L’ONG Reporters Sans Frontières a une nouvelle fois accusé les autorités marocaines d’entrave à la liberté d’expression dans la couverture médiatique des événements dramatiques qui se déroulent dans le Rif.
L’ONG française a, dans un communiqué, dénoncé samedi « l’attitude des autorités marocaines d’entraver la couverture de la contestation » dans le Rif, en particulier à Al Hoceima où une manifestation de soutien aux militants emprisonnés du Hirak avait été interdite, et les manifestants ont été bastonnés, d’autres arrêtés. »Depuis le début des manifestations du »Hirak », (nom donné localement au mouvement populaire) en octobre dernier, RSF a »recensé de nombreuses violations de la liberté d’informer », indique RSF dans un communiqué. »A vouloir empêcher la couverture médiatique de la révolte du Rif, les autorités marocaines font peu à peu de cette région une zone de non-droit à l’information indépendante », explique la directrice du bureau Afrique du Nord de RSF, Yasmine Kacha. La connexion Internet a été également ralentie, parfois interrompue, et le réseau téléphonique perturbé dans toute la ville, ce qui a »compliqué le travail des journalistes sur place », ajoute RSF. Selon l’Association marocaine des droits de l’homme (AMDH), des affrontements ont opposé jeudi à Al Hoceima forces de l’ordre et manifestants, faisant des dizaines de blessés des deux côtés. Plusieurs manifestants ont été arrêtés : six selon les autorités locales, 35 d’après les organisations ayant participé à cette marche de soutien au Hirak, dont Ennahdj Eddimocrati.

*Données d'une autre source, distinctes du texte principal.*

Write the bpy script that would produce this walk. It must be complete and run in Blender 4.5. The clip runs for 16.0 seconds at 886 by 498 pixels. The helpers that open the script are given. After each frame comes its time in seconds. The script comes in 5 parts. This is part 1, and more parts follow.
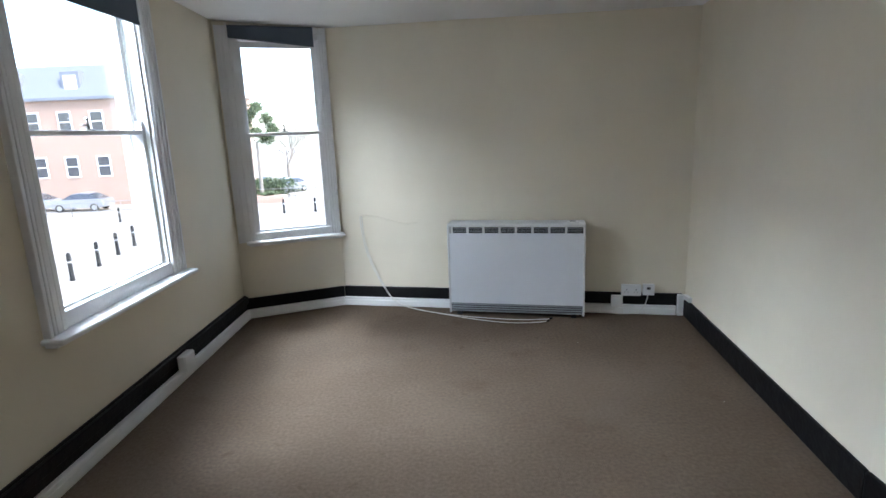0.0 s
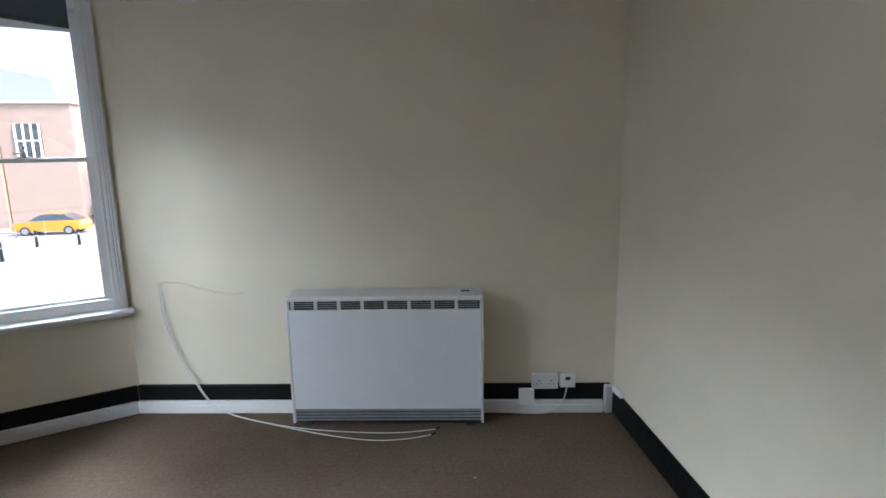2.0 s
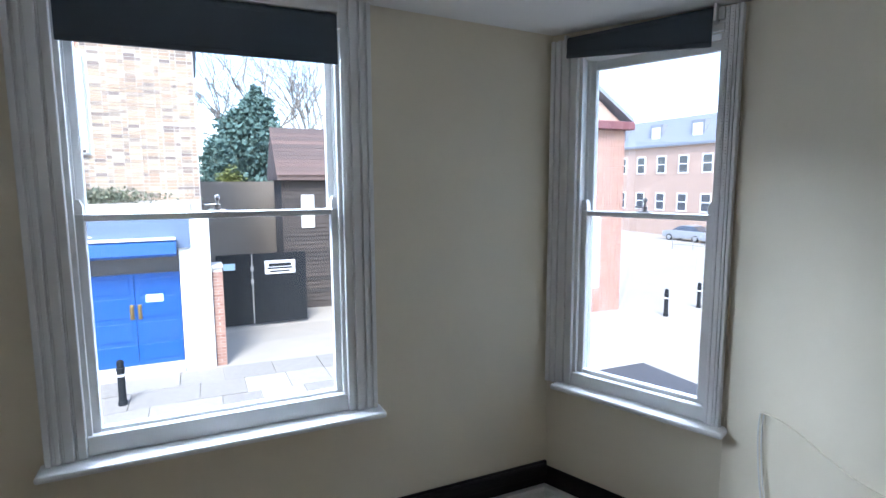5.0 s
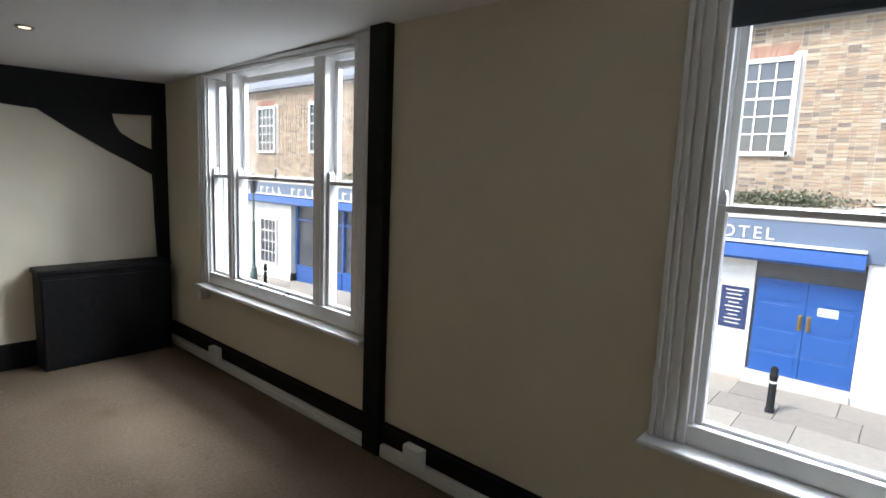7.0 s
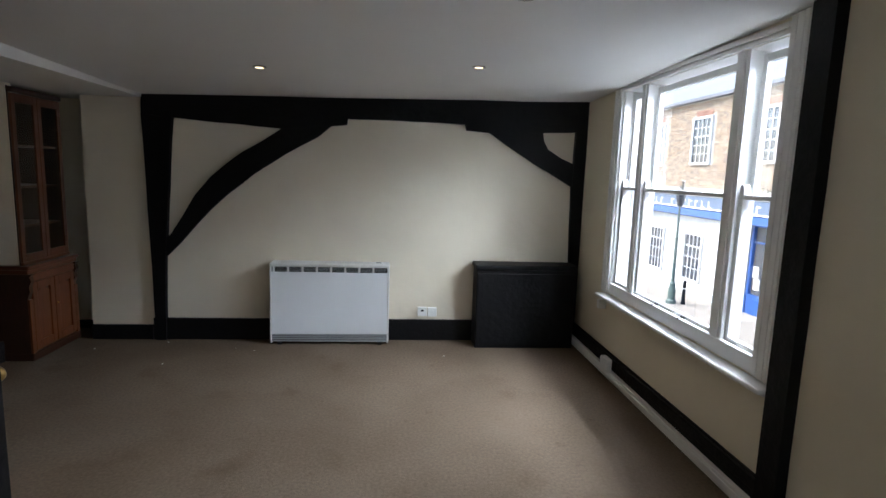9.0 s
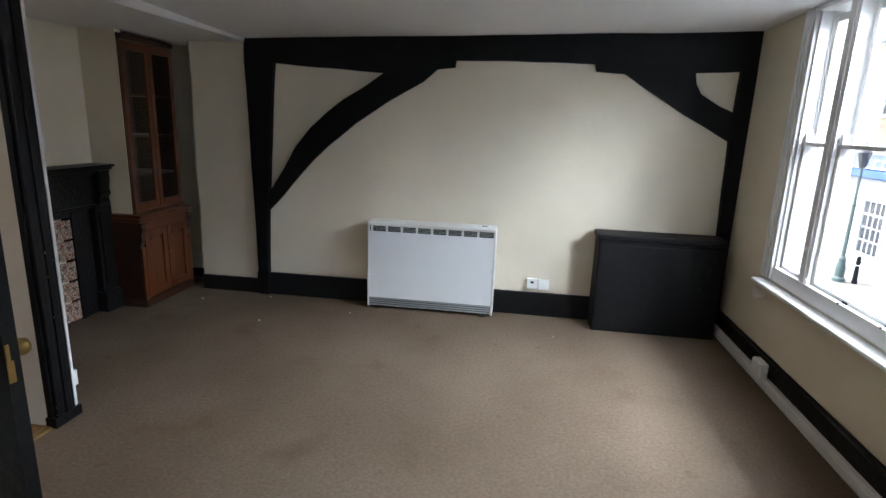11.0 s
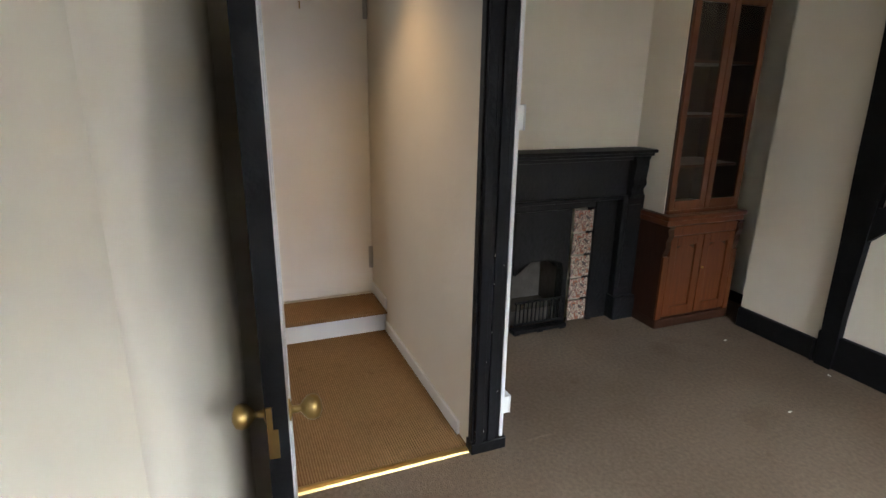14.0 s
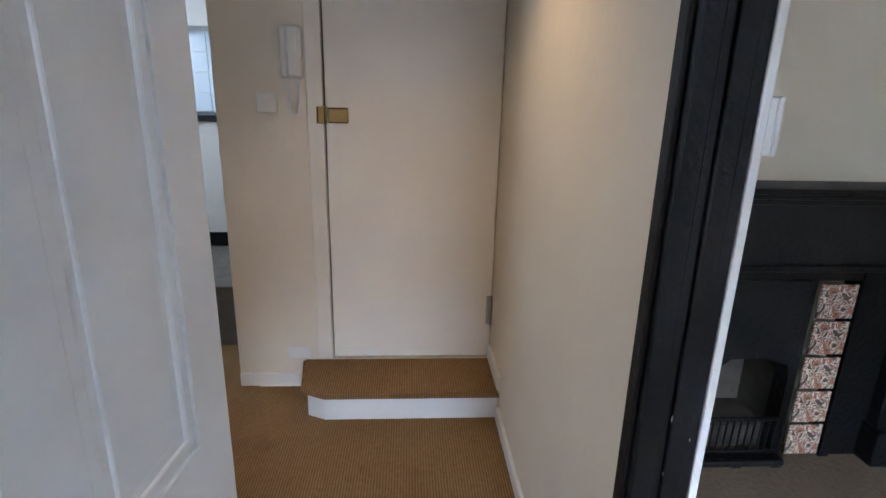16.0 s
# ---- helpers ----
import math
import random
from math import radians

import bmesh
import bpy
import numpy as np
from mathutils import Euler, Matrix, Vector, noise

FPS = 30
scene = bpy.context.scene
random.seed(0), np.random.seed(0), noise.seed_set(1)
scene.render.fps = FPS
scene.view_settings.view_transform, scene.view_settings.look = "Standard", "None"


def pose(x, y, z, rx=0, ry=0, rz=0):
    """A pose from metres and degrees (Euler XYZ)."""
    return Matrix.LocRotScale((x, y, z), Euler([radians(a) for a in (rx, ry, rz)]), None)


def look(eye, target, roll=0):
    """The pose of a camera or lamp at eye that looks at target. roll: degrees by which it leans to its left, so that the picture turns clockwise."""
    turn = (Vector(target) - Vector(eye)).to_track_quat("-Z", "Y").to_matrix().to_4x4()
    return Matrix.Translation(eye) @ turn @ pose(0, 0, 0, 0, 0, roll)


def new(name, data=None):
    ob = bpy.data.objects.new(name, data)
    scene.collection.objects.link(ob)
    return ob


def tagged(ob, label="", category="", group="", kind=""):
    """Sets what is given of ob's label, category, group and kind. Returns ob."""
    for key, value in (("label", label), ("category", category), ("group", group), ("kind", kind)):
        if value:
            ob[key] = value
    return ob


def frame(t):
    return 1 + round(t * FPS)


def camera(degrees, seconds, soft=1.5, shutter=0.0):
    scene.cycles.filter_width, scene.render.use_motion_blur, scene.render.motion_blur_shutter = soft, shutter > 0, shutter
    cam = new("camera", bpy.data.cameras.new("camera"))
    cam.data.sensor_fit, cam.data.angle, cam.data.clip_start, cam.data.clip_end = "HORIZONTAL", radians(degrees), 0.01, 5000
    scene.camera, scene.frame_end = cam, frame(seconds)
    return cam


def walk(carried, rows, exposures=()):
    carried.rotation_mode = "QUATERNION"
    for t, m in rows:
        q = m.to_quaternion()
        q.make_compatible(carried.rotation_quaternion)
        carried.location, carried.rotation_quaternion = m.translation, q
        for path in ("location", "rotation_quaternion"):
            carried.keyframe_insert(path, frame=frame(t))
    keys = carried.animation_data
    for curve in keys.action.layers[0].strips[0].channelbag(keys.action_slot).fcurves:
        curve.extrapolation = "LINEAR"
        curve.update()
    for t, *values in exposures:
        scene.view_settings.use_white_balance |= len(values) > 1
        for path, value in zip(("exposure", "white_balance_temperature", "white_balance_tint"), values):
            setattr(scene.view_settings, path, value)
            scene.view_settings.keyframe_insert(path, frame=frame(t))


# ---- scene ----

Parmi les personnes arrêtées, figure Hamid El Mahdaoui, un journaliste engagé à la tête du site d’information marocain »Badil », et soupçonné d’avoir appelé à la participation à la manifestation de jeudi, interdite par les autorités d’Al Hoceima, et d’avoir »contribué à son organisation » », selon le parquet d’Al-Hoceïma. Selon RSF, sept »journalistes-citoyens et collaborateurs de médias » ont été arrêtés dans la région depuis le début de la contestation dans le Rif, en octobre dernier, après la mort d’un poissonnier, broyé dans un camion à ordures après avoir voulu sauver sa marchandise, saisie par la police.
»Un acte lâche »
Après Ennahdj Eddimocrati, qui avait dénoncé l’interdiction de la marche pacifique du jeudi 20 juillet 2017, pour demander la libération des militants du Hirak, ainsi que l’association Al Adl Wal Ihsane, Nabila Mounib, SG du Parti socialiste unifié (PSU) et coordinatrice de la Fédération de la gauche démocratique FGD, a dénoncé « l’interdiction de la manifestation d’Al Hoceima », qui est, selon elle, »un acte lâche ». « L’approche choisie par le gouvernement est inacceptable et lâche. C’est inadmissible que des méthodes pareilles soient encore employées aujourd’hui », a-t-elle ajouté. Auparavant, Ennadj Eddimocrati et plusieurs autres partis avaient estimé que le Maroc a fait un grand retour vers les »années de plomb » dans la gestion de la crise actuelle dans le Rif.
Plusieurs partis, dont le PPS, et des parlementaires ont dénoncé l’approche sécuritaire de la contestation populaire dans le Rif adoptée par le gouvernement, et l’arrestation de pratiquement tous les militants du Hirak et les animateurs de radios et sites indépendants proches du mouvement. Leurs procès sont en cours, dont celui de Nasser Zefzafi, leader du Hirak.